◆ Problem to work on:
Quote the whole listing exactly. Leave the pictures out of your copy.

◆ Source data:
<<<<

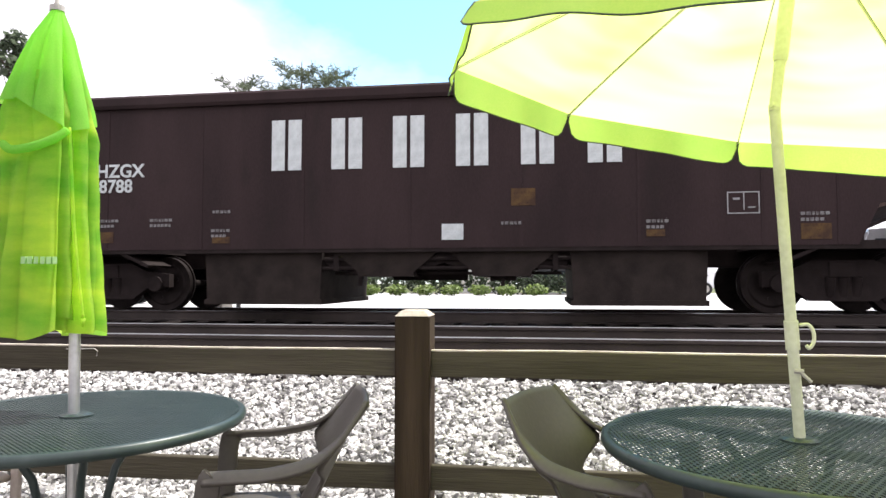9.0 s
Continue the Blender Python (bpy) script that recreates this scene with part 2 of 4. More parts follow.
band_cloth(M_LIMETOP, (0.79, 0.90, 0.36), (0.75, 0.88, 0.21))
M_HEM = material("dark_hem_tape", (0.05, 0.09, 0.03), (0.035, 0.06, 0.025), scale=5.0, rough=0.8)
M_VALANCE = material("lime_valance_cloth", (0.52, 0.80, 0.15), (0.60, 0.83, 0.16), scale=3.0, rough=0.8, bump=0.05, bump_scale=220, transmit=0.74)
M_PRINT = material("pale_print_on_cloth", (0.46, 0.66, 0.34), (0.38, 0.60, 0.26), scale=4.0, rough=0.8, transmit=0.4)
M_DECK = material("patio_concrete", (0.17, 0.155, 0.14), (0.12, 0.11, 0.10), scale=2.0, rough=0.9, bump=0.3, spots=0.3, spot_colour=(0.2, 0.18, 0.16))
M_STREET = material("sunlit_pale_pavement", (0.52, 0.51, 0.50), (0.43, 0.425, 0.42), scale=0.5, rough=0.9, bump=0.2, spots=0.2, spot_colour=(0.3, 0.3, 0.29))
M_LAND = material("dry_grass_land", (0.12, 0.14, 0.05), (0.09, 0.10, 0.04), scale=0.6, rough=0.95, bump=0.5, bump_scale=8)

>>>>

◆ Response:
9.0 s
Continue the Blender Python (bpy) script that recreates this scene with part 2 of 4. More parts follow.
band_cloth(M_LIMETOP, (0.79, 0.90, 0.36), (0.75, 0.88, 0.21))
M_HEM = material("dark_hem_tape", (0.05, 0.09, 0.03), (0.035, 0.06, 0.025), scale=5.0, rough=0.8)
M_VALANCE = material("lime_valance_cloth", (0.52, 0.80, 0.15), (0.60, 0.83, 0.16), scale=3.0, rough=0.8, bump=0.05, bump_scale=220, transmit=0.74)
M_PRINT = material("pale_print_on_cloth", (0.46, 0.66, 0.34), (0.38, 0.60, 0.26), scale=4.0, rough=0.8, transmit=0.4)
M_DECK = material("patio_concrete", (0.17, 0.155, 0.14), (0.12, 0.11, 0.10), scale=2.0, rough=0.9, bump=0.3, spots=0.3, spot_colour=(0.2, 0.18, 0.16))
M_STREET = material("sunlit_pale_pavement", (0.52, 0.51, 0.50), (0.43, 0.425, 0.42), scale=0.5, rough=0.9, bump=0.2, spots=0.2, spot_colour=(0.3, 0.3, 0.29))
M_LAND = material("dry_grass_land", (0.12, 0.14, 0.05), (0.09, 0.10, 0.04), scale=0.6, rough=0.95, bump=0.5, bump_scale=8)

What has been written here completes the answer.